Karina Marzano Franco
Karina Marzano Franco

"Der neue EU-Vorschlag beinhaltet zwei Hauptpunkte: Zum einen dürfen Rohstoffe und Produkte nicht von Flächen stammen, die nach dem 31. Dezember 2020 abgeholzt oder degradiert wurden, und zum anderen müssen sie in Übereinstimmung mit den Gesetzen des Produktionslandes hergestellt worden sein (Artikel 2.8 und 3). Wird eine dieser beiden Anforderungen nicht erfüllt, dürfen die Produkte nicht auf den EU-Markt gebracht werden.
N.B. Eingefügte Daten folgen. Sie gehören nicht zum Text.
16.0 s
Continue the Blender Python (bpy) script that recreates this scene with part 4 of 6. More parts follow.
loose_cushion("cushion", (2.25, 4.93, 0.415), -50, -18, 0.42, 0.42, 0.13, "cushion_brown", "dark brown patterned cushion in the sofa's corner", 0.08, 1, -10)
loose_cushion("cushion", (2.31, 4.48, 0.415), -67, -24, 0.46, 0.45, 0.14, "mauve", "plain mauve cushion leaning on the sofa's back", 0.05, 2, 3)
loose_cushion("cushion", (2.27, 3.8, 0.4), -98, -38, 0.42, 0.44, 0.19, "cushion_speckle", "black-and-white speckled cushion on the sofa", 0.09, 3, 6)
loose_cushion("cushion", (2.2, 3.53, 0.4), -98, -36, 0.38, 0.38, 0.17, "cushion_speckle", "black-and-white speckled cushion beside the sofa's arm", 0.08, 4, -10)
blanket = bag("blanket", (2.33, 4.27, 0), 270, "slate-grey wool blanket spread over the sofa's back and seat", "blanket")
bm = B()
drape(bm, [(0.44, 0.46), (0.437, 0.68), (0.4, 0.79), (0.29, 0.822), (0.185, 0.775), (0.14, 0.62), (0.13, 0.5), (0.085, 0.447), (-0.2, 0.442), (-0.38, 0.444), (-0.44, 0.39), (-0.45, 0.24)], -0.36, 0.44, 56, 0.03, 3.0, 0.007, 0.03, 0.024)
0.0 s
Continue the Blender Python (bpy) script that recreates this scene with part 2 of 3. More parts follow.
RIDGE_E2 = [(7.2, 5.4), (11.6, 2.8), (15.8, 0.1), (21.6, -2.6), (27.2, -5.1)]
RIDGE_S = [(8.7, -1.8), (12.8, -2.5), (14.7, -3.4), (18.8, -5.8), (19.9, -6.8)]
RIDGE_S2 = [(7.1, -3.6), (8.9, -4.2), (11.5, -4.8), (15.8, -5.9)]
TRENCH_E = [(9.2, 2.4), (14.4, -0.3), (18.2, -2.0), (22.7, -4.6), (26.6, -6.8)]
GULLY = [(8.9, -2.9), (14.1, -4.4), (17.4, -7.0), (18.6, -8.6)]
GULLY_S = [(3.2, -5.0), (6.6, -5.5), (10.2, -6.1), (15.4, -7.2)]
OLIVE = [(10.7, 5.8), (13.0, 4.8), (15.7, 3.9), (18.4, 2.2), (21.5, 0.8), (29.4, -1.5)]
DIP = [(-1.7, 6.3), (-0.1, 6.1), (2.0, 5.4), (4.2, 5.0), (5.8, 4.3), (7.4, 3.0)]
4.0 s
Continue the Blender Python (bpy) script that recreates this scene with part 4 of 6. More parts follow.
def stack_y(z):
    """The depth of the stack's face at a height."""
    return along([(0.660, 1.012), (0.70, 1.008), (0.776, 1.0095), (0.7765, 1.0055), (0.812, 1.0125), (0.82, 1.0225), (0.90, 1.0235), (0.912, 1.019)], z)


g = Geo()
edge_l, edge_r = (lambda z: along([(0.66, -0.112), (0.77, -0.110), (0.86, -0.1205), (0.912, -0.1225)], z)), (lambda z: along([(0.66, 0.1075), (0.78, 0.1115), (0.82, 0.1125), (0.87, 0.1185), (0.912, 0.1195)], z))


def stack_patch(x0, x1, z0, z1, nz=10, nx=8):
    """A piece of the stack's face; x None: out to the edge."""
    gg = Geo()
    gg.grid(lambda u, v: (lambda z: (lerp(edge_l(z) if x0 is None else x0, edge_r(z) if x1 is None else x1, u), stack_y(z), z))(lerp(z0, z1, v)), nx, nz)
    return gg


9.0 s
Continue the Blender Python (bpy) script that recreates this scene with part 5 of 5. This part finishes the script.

Zur Umsetzung, Durchsetzung und Überwachung entwaldungsfreier Warenketten sieht der europäische Vorschlag eine Reihe von Mechanismen vor. Jedes Unternehmen (auch außereuropäische), das in der EU Soja, Rindfleisch, Palmöl, Holz, Kakao und Kaffee sowie daraus hergestellte Produkte (Artikel 1) verkauft, muss den Zugang zu Informationen gewährleisten, die den Zusammenhang zwischen Rohstoff und Land herstellen. Außerdem müssen die Unternehmen die geografischen Koordinaten des landwirtschaftlichen Betriebs angeben, auf dem die Rohstoffe angebaut wurden (Artikel 9). Und sie sind verpflichtet, Risiken zu analysieren, zu bewerten und zu reduzieren (Artikel 10). Darüber hinaus stuft ein von der Kommission betriebenes Benchmarking-System die Länder in niedrige, normale oder hohe Risiken ein (Artikel 27). Die Ermittlung des Risikos basiert auf Bewertungskriterien wie der Entwaldungsrate eines Landes, und Unternehmen, die Rohstoffe aus Hochrisikogebieten verkaufen, werden einer strengeren Prüfung unterzogen.

Die Kommission argumentiert, dass der Vorschlag gegen kein Land bzw. keine Ware ein Verbot verhängt. Dennoch werden Unternehmen ihre Tätigkeit wahrscheinlich von den Hochrisikoproduzenten weg verlagern, wenn es alternative, risikoarme Rohstoffproduktionsländer gibt. Und genau das ist das von der EU angestrebte Ergebnis: Sie will nachhaltige Maßnahmen der Exportländer fördern, in der Hoffnung, einen Kaskadeneffekt zu erzielen, der von den ländlichen Erzeugern bis hin zu den nationalen Regierungen reicht. Wie in dem Vorschlag dargelegt, zielt der Rechtsrahmen darauf ab, Anreize für den Übergang zu nachhaltigen Lieferketten in allen Erzeugerländern innerhalb und außerhalb der EU zu schaffen, was 'die EU zu einem glaubwürdigen globalen Standardsetzer machen würde'.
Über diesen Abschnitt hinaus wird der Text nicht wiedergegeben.